There are variations on scripts with every company, but most companies have some kind of script that begins with a “How is your day going?” and then moves to some kind of a kind reassurance that “I can help you.” Which is fine, if you’re not calling in for the fifteenth time, to do something that should have been fairly simply, and now you’ve had about nine different unique answers and none of them have worked (some of them were suggested more than once). I don’t want you to tell me that you can help me before you actually know if you can help me or not. It does not make me feel reassured for you to tell me that you can help me when I do not trust that you even understand what the problem is.
The problem, in my opinion, comes down to this: real empathy is not a script.
Companies that have customer service like to pretend that it IS a script. They want to get their customer service staff to hand out empathy right and left to all the customers who call in. But that isn’t how empathy works. Empathy isn’t easily produced and there isn’t an unlimited supply of it. Not for anyone.
What can be handed out to everyone without any real connection or concern for it drying up? Fake empathy. A script. Automated kindness, words that mean nothing.

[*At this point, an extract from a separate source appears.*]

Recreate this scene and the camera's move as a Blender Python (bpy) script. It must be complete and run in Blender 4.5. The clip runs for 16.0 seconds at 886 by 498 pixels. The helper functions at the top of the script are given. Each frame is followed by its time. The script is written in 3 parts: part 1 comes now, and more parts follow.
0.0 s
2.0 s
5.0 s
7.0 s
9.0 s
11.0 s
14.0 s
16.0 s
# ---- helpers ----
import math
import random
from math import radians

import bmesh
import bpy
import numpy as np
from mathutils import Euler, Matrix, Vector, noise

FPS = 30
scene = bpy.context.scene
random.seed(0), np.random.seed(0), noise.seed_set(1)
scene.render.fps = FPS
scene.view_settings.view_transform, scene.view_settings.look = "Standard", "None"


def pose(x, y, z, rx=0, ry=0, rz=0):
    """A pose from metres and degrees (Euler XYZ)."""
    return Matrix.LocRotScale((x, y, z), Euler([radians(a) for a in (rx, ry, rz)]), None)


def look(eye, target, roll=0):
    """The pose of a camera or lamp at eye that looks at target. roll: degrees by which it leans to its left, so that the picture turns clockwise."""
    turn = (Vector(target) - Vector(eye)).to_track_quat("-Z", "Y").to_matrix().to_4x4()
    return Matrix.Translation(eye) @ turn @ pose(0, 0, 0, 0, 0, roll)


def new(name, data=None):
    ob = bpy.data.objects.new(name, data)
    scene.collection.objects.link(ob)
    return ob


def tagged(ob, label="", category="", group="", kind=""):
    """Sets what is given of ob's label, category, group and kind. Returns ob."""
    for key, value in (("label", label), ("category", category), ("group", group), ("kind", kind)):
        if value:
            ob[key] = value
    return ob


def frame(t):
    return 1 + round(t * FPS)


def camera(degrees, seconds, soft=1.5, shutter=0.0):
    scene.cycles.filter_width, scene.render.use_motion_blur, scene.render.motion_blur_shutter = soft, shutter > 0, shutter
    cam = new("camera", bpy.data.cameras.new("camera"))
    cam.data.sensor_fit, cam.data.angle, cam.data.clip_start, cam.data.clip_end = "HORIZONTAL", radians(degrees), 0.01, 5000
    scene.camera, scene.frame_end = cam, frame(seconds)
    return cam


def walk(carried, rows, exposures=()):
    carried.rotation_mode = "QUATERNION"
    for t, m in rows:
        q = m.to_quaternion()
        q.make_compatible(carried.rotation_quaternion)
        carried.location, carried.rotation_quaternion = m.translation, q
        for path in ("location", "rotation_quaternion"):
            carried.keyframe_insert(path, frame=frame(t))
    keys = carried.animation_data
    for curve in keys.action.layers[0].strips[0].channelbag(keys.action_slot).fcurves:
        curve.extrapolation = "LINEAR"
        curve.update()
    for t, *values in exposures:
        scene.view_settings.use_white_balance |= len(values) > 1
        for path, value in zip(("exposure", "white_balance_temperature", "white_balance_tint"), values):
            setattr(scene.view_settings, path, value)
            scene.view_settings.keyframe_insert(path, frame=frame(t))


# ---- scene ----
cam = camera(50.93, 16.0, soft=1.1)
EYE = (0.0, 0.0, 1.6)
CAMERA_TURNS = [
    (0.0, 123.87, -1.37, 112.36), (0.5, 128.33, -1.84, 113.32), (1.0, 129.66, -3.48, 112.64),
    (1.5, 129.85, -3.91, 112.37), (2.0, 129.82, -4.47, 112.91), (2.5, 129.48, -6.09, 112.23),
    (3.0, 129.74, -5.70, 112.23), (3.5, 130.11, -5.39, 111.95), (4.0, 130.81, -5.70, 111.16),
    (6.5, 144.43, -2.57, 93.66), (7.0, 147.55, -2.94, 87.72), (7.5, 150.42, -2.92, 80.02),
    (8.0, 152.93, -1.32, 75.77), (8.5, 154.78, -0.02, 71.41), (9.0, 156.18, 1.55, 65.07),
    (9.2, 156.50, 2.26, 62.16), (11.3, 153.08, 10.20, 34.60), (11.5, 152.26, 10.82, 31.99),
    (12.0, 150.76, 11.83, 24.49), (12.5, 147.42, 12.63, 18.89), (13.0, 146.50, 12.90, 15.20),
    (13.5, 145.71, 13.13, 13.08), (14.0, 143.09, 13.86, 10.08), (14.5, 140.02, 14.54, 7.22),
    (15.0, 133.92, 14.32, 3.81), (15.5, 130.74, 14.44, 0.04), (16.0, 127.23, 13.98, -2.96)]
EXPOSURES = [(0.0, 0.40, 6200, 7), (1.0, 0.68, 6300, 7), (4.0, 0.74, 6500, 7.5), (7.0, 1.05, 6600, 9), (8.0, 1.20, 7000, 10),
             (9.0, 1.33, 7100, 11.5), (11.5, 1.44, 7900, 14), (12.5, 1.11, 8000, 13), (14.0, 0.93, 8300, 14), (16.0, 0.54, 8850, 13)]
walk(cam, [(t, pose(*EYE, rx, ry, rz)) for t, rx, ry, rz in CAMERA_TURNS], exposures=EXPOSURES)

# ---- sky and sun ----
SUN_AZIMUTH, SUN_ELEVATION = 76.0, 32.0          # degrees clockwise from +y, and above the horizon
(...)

Look, I work on phones. I hand out fake empathy all the time. Real empathy? That goes out less often. I don’t have the mental or emotional capacity to cry with every person who comes on the line with me. Most people don’t deserve it. Most people are dealing with a small problem that has an easy-to-explain solution. They may or may not like the solution, but I can’t change the reality of their situation.

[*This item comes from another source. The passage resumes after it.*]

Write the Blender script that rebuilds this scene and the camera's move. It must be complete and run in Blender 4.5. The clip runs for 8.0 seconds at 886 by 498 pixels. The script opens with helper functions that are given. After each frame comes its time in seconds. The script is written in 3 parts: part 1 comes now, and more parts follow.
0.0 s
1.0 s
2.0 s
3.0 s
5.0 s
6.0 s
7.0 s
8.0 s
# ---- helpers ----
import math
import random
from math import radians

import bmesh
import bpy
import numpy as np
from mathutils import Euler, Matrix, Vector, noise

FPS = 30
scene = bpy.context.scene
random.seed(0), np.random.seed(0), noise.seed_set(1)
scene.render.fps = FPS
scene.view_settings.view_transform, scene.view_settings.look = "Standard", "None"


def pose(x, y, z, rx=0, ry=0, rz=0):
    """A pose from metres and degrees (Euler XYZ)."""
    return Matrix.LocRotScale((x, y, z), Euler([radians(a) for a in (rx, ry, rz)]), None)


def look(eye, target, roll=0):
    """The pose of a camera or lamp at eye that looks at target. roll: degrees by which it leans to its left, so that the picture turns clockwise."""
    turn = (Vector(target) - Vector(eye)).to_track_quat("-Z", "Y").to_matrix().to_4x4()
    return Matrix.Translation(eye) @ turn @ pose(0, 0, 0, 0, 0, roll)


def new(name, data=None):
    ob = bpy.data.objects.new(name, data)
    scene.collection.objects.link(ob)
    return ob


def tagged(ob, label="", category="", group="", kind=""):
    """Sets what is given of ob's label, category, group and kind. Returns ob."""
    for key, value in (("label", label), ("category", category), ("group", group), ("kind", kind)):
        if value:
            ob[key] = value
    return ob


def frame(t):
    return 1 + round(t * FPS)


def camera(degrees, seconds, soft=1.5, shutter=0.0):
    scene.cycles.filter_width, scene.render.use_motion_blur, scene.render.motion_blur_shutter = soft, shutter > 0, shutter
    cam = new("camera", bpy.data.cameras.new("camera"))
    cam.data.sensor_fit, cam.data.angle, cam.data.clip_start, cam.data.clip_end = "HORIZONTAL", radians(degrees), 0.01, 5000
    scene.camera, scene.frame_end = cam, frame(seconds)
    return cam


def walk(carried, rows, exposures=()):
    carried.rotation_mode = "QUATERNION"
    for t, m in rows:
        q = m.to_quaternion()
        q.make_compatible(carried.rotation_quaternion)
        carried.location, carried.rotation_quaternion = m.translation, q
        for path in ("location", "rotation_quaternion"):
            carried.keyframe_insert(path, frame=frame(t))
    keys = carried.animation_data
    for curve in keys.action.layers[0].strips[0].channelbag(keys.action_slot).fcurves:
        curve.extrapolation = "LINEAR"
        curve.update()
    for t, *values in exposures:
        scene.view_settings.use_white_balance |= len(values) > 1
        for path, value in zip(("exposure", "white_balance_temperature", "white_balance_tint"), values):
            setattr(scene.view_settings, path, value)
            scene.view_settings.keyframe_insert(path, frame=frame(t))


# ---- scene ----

Plenty of the time, it’s a problem of your own making, and believe me, we’re going to have an easier time if you can admit that and we can get on to solving your problem together. I have a lot more sympathy if you ask me for a favor and to do something nice for you even though you know it’s your fault that you’re in this situation. Alternately, you may just need to vent a while and I can also be silent while you do that. I don’t think worse of you for this, because we all need to vent sometimes.
Then there are the people who call in who are truly having one of the worst days of their lives, because life is sometimes shitty. These are people who have had a loved one die and are scrambling to figure out how to go on. They are people who have been genuinely mistreated, sometimes by my company or someone in my company. I offer my real empathy to these people. Sometimes I cry with them. Sometimes I cry for them, even after I hang up the phone.
I will say that in my experience, people I am capable of expending my empathy on are often the ones who are the least angry—even if they deserve to be. They seem to have an incredible capacity to explain the situation for the umpteenth time (something I have not been able to do when I was in their shoes). They see that the people who work on phones are human beings and deserve to be treated as such.
Learning how to be nice is a useful social skill. But it isn’t empathy. Empathy is sitting with another person in their pain. It’s listening to where they really are. It’s feeling WITH them, not just saying nice words.
I value empathy highly. But I don’t make the mistake of confusing it with social niceness. And I very rarely want it from people who are strangers to me (it happens in health care sometimes that I need empathy, but even there it’s not often). I believe I’m a highly empathetic person, maybe too empathetic. But even saying that makes me smile a little because if someone says I’m too empathetic, I think what they’re actually saying is that they don’t know what empathy is. They think being nice is sufficient to all situations, and it’s not. It’s very precious, very rare, and I don’t give or accept it easily.


Well said, Mette. And I don't think anyone has the emotional resources to give out genuine empathy all day every day to strangers!